I was one of these people, and I was very much alone. In the autumn of 1949 I went down to London, and had my first look at the Stone of Destiny.
Chapter Three
My first reconnaissance of Westminster Abbey was a leisurely affair, and took in little detail. Detail would come later. I walked round, looked, and came back home satisfied that if I could get a few people together then it would all be possible, but I did not know a single person to turn to for help. It was a lonely time, and that was as far as it went that year. I knew John MacCormick only slightly then, and I had no close friends to confide in. I did indeed take my thoughts to Christopher Murray Grieve, the poet Hugh MacDiarmid, whose work I greatly admired, but the idea was to simmer with me for another year before it was to be formulated into any practical shape.
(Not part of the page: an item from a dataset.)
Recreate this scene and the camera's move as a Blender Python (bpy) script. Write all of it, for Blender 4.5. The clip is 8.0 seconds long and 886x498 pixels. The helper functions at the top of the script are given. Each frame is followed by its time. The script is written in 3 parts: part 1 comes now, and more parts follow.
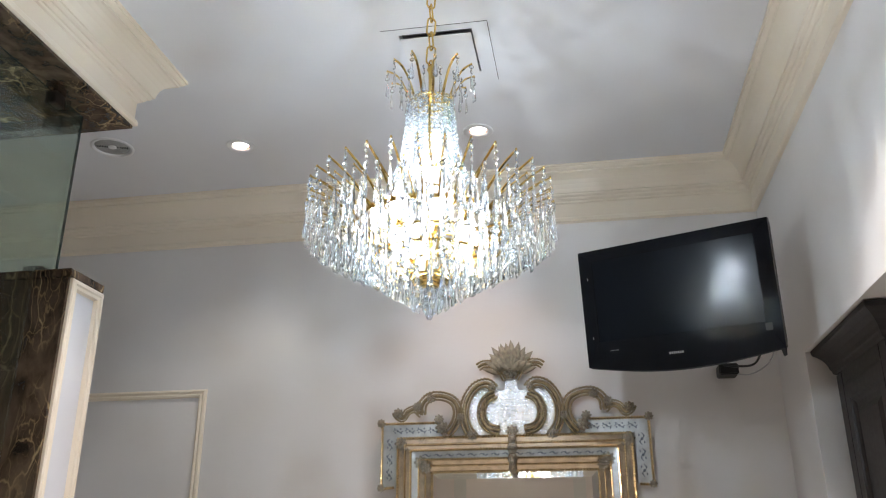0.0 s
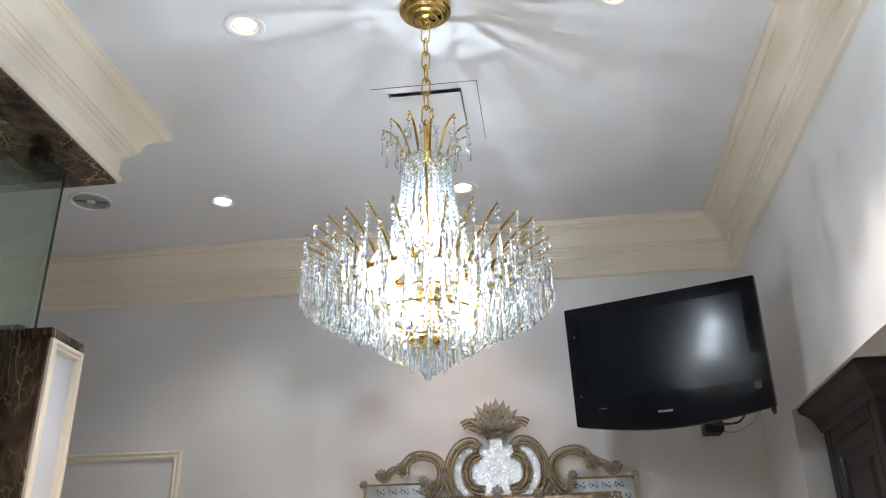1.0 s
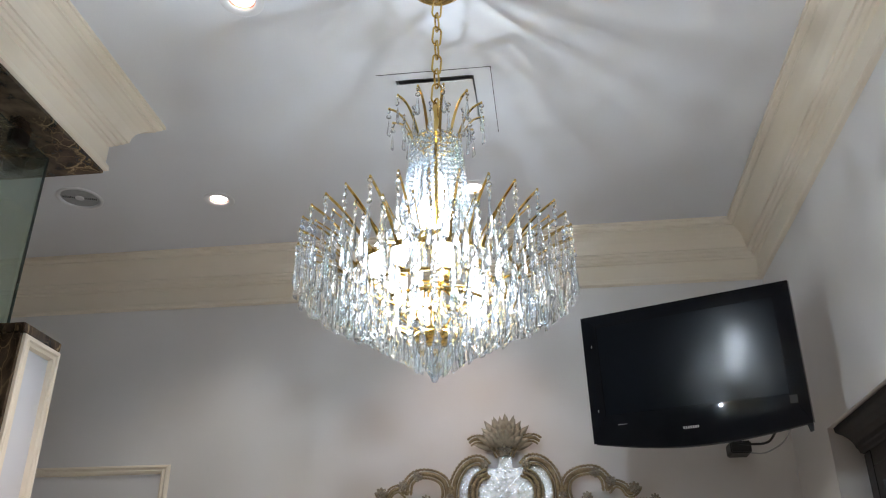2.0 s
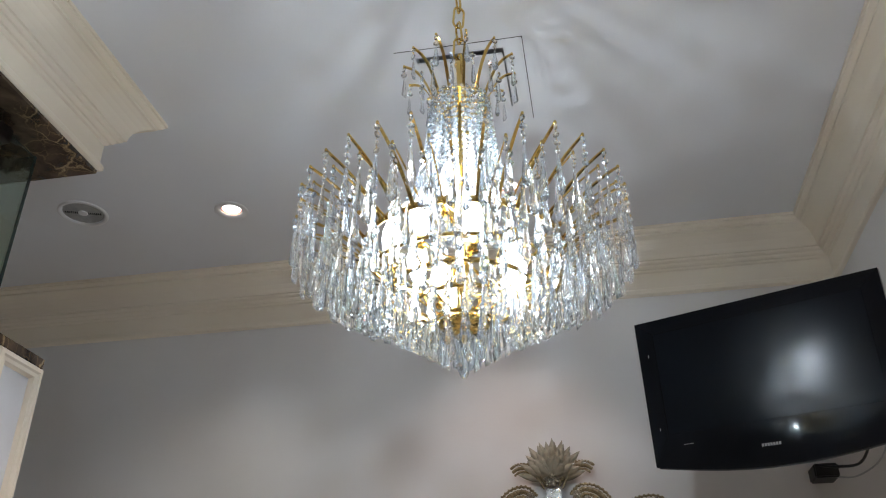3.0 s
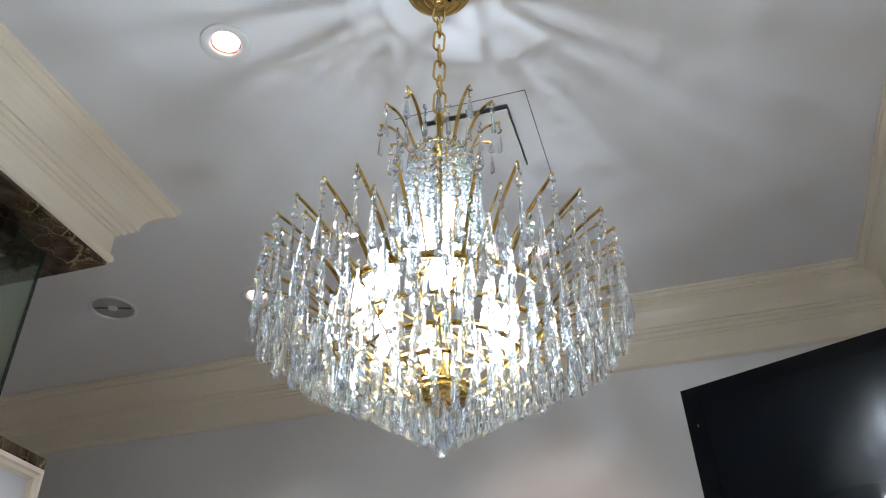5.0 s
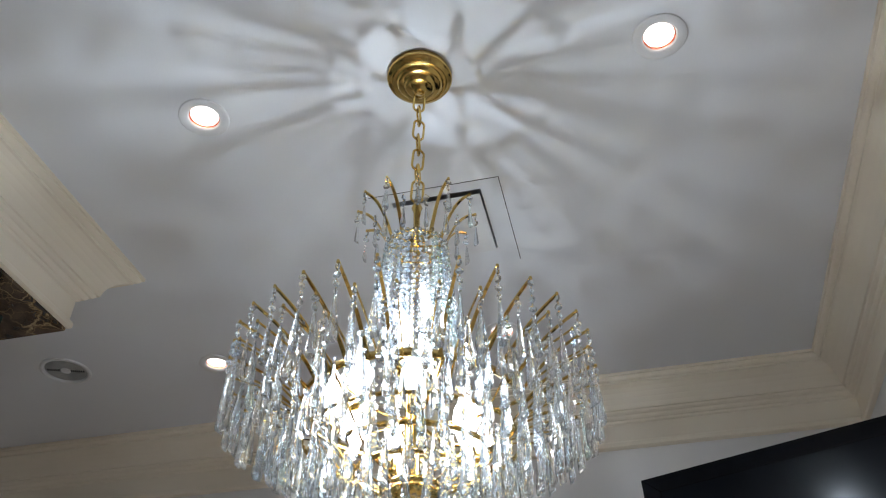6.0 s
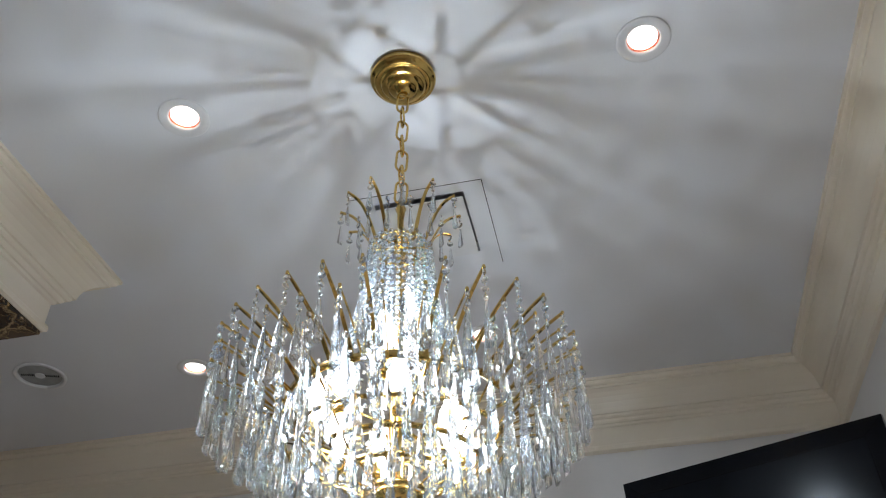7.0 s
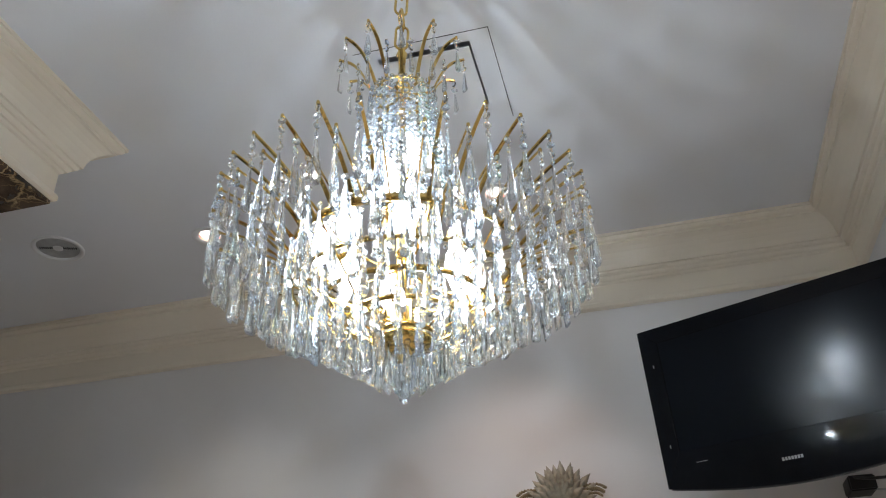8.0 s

It is not easy for one young man on his own to formulate a plan of action. Dreams are for dreaming, and I did not regard myself as any sort of man of action. In a settled society ambitions are modest; day follows day, rubbing life thin, without any wear being noticed. The soldier who goes into action has a long training behind him, and is urged forward by the society he lives in. Ever present is the sanction of public opinion, forcing him to do things that would otherwise be forbidden. Nothing public urged me forward and indeed public opinion was very much against any sort of individual action. What I had in mind would put me outside the law, and I would have to face the consequences. In these circumstances the personal bar to action was very considerable. A cocoon of loneliness kept my dreams apart from reality.
Then in the autumn of 1950 I was invited to join the Glasgow student committee supporting John MacCormick’s rectorial candidature. I met all sorts of people through that and the cocoon began to wear thin. I met people who began to talk of strong measures, and who pointed to the melancholy history of Ireland. ‘From the blood of martyrs,’ they muttered, ‘grow living nations.’ Their eagerness to find a martyr was only paralleled by their desire to live to see the fruits of martyrdom. To be fair to them, most of them have lived to become martyrs to endless committee meetings in the Labour Party, or the Scottish National Party, so they are not to be laughed at.